--- REQUIREMENT ---
Reproduce exactly and only the lines running from the one with "import random" through the one with "what is given", both end lines included.

--- DATA PROVIDED ---
╭──

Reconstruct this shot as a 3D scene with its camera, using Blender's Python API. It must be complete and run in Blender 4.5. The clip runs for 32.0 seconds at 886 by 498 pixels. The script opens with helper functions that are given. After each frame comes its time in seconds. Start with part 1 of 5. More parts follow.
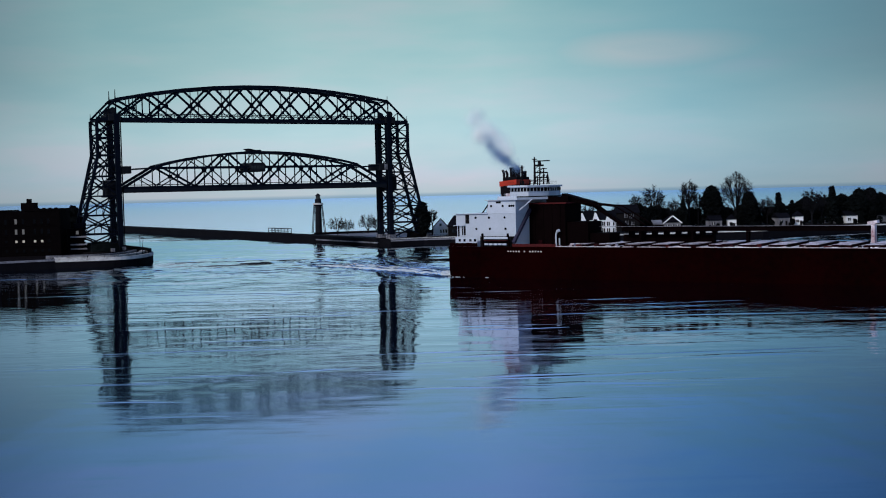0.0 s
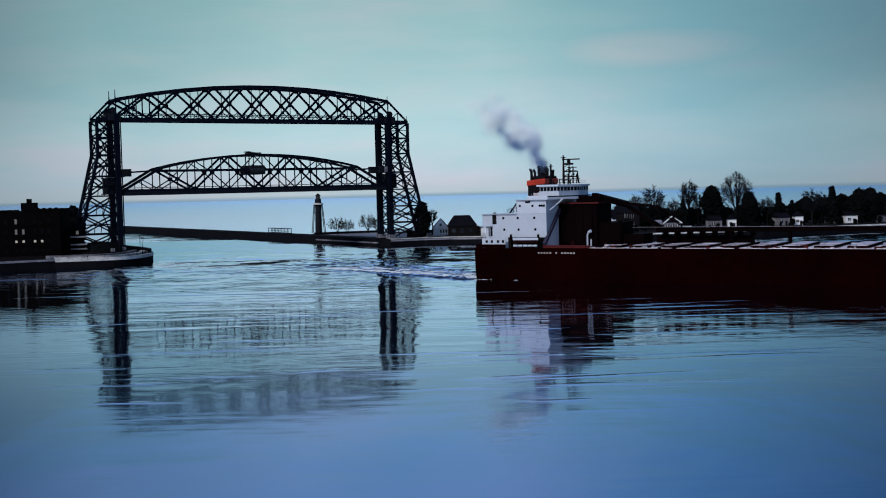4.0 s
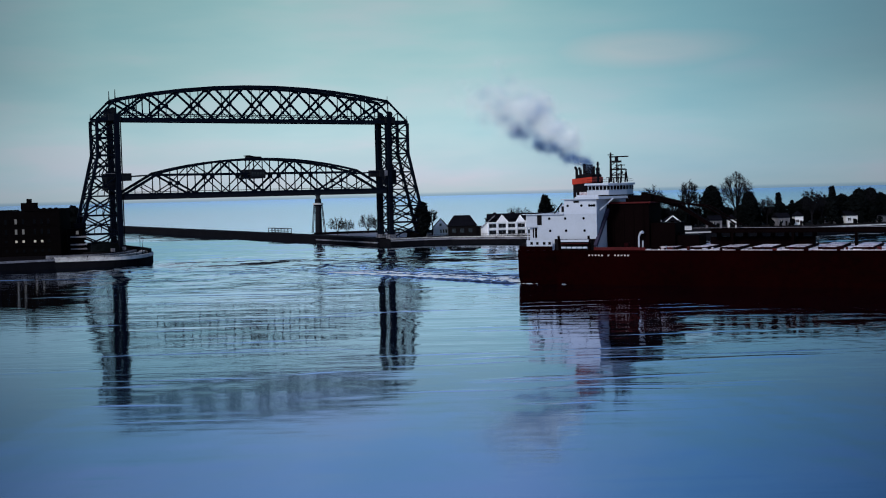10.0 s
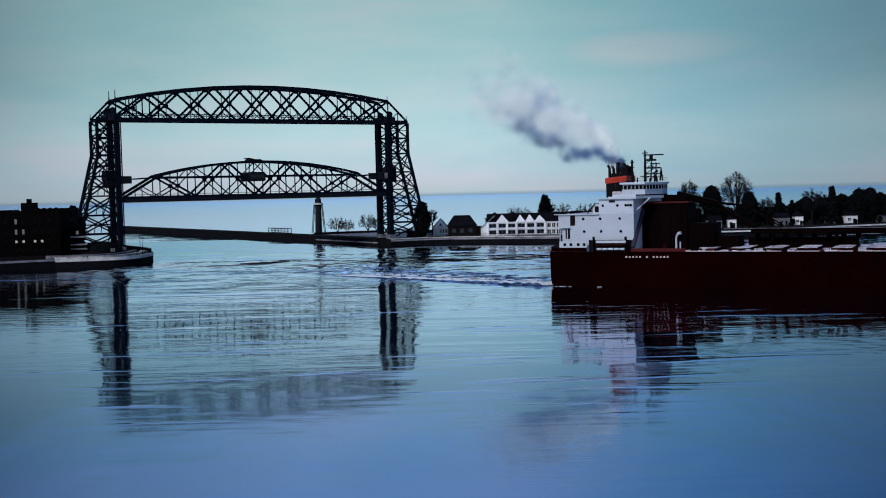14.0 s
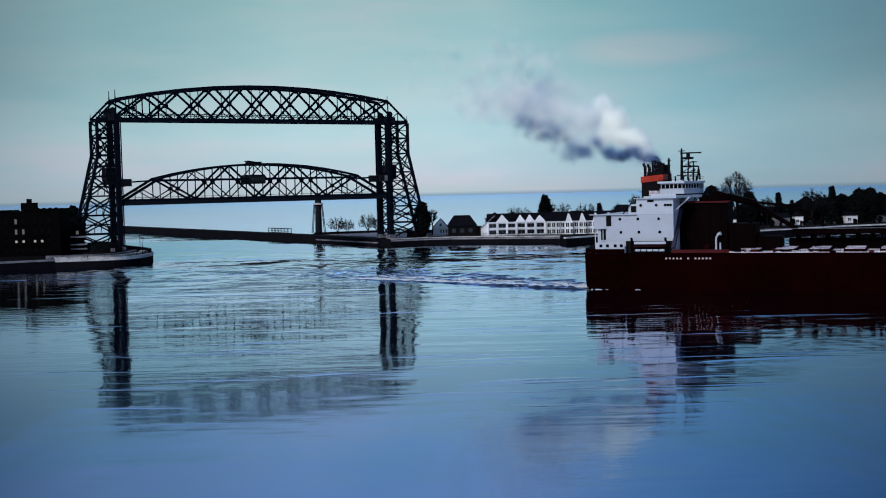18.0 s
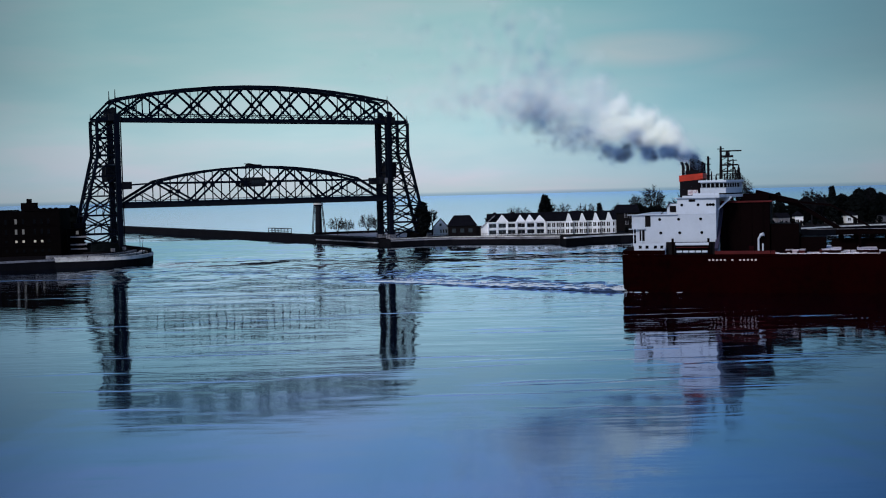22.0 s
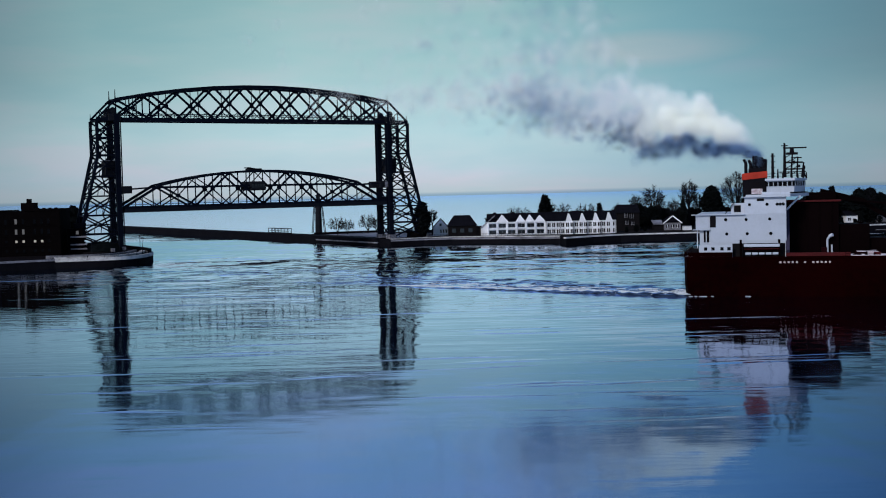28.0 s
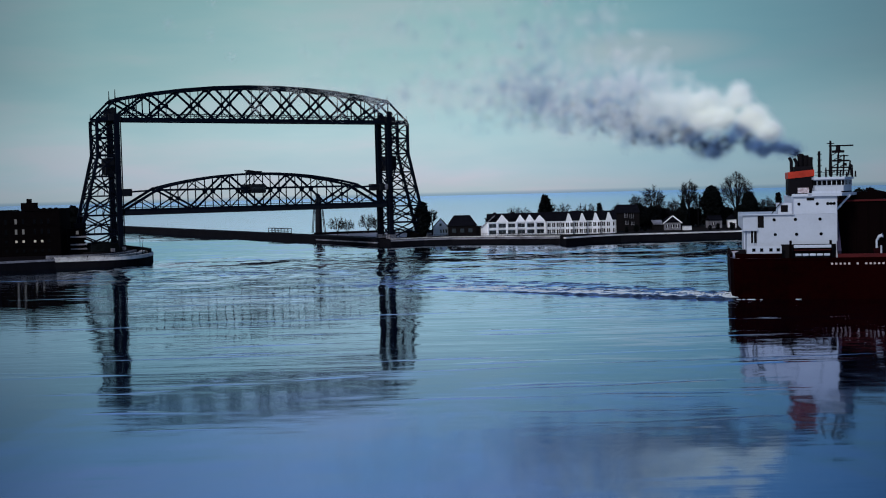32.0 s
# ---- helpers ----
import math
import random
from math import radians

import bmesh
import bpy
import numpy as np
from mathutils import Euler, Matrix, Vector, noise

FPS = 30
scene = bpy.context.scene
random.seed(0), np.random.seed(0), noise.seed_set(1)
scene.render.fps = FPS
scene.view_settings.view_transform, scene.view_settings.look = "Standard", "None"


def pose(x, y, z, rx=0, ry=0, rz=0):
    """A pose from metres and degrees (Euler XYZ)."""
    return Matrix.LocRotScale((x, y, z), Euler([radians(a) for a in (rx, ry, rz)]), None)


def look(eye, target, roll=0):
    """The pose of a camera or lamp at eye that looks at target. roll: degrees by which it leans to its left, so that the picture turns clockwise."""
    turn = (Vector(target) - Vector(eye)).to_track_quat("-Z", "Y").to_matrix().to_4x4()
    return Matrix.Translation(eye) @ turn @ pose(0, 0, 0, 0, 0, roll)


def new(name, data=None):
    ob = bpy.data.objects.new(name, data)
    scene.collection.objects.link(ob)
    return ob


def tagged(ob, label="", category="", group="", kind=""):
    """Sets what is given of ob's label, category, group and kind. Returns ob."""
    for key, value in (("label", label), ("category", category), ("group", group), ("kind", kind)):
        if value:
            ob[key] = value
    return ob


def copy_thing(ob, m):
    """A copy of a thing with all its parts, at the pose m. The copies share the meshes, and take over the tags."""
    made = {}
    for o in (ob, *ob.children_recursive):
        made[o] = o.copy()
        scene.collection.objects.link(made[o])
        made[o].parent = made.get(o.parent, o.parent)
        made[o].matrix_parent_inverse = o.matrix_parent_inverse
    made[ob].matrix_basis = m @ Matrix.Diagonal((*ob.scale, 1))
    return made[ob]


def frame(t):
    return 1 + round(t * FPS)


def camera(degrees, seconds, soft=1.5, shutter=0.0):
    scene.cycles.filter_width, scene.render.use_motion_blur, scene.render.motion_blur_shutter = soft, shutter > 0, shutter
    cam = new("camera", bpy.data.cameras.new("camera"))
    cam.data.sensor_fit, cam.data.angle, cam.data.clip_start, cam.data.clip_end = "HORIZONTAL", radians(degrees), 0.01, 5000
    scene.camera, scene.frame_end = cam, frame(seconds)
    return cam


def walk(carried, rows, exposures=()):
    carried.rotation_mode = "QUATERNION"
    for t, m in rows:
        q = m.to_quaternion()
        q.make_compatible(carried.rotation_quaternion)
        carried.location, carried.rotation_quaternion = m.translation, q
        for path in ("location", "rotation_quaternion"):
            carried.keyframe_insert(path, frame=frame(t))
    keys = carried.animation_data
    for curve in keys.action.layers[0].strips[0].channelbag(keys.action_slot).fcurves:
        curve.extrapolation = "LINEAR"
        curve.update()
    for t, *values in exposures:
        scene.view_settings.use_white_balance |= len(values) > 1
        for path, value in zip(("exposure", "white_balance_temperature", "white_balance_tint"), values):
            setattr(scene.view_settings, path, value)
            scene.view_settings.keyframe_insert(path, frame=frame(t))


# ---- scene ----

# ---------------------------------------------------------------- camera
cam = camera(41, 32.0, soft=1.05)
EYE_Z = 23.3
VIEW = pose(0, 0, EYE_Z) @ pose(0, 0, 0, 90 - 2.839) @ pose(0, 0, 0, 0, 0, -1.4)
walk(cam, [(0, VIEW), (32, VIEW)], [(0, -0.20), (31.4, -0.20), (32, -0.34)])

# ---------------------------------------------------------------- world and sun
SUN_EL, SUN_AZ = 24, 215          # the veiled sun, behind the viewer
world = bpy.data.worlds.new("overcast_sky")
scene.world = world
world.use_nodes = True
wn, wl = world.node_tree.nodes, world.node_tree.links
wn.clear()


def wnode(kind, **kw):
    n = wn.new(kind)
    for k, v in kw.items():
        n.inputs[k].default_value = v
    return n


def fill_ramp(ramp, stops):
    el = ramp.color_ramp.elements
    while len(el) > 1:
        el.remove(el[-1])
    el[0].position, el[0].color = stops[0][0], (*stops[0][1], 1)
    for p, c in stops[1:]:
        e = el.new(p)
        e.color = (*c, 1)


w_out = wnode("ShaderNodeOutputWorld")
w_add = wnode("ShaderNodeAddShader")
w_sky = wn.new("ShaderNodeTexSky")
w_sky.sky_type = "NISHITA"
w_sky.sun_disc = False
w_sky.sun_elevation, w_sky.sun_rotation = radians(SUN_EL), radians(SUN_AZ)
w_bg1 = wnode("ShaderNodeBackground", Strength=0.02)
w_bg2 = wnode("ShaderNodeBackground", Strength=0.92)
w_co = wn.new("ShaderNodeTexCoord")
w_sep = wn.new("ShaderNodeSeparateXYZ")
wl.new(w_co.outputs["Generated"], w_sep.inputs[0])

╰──

--- CORRECT OUTPUT ---
import random
from math import radians

import bmesh
import bpy
import numpy as np
from mathutils import Euler, Matrix, Vector, noise

FPS = 30
scene = bpy.context.scene
random.seed(0), np.random.seed(0), noise.seed_set(1)
scene.render.fps = FPS
scene.view_settings.view_transform, scene.view_settings.look = "Standard", "None"


def pose(x, y, z, rx=0, ry=0, rz=0):
    """A pose from metres and degrees (Euler XYZ)."""
    return Matrix.LocRotScale((x, y, z), Euler([radians(a) for a in (rx, ry, rz)]), None)


def look(eye, target, roll=0):
    """The pose of a camera or lamp at eye that looks at target. roll: degrees by which it leans to its left, so that the picture turns clockwise."""
    turn = (Vector(target) - Vector(eye)).to_track_quat("-Z", "Y").to_matrix().to_4x4()
    return Matrix.Translation(eye) @ turn @ pose(0, 0, 0, 0, 0, roll)


def new(name, data=None):
    ob = bpy.data.objects.new(name, data)
    scene.collection.objects.link(ob)
    return ob


def tagged(ob, label="", category="", group="", kind=""):
    """Sets what is given of ob's label, category, group and kind. Returns ob."""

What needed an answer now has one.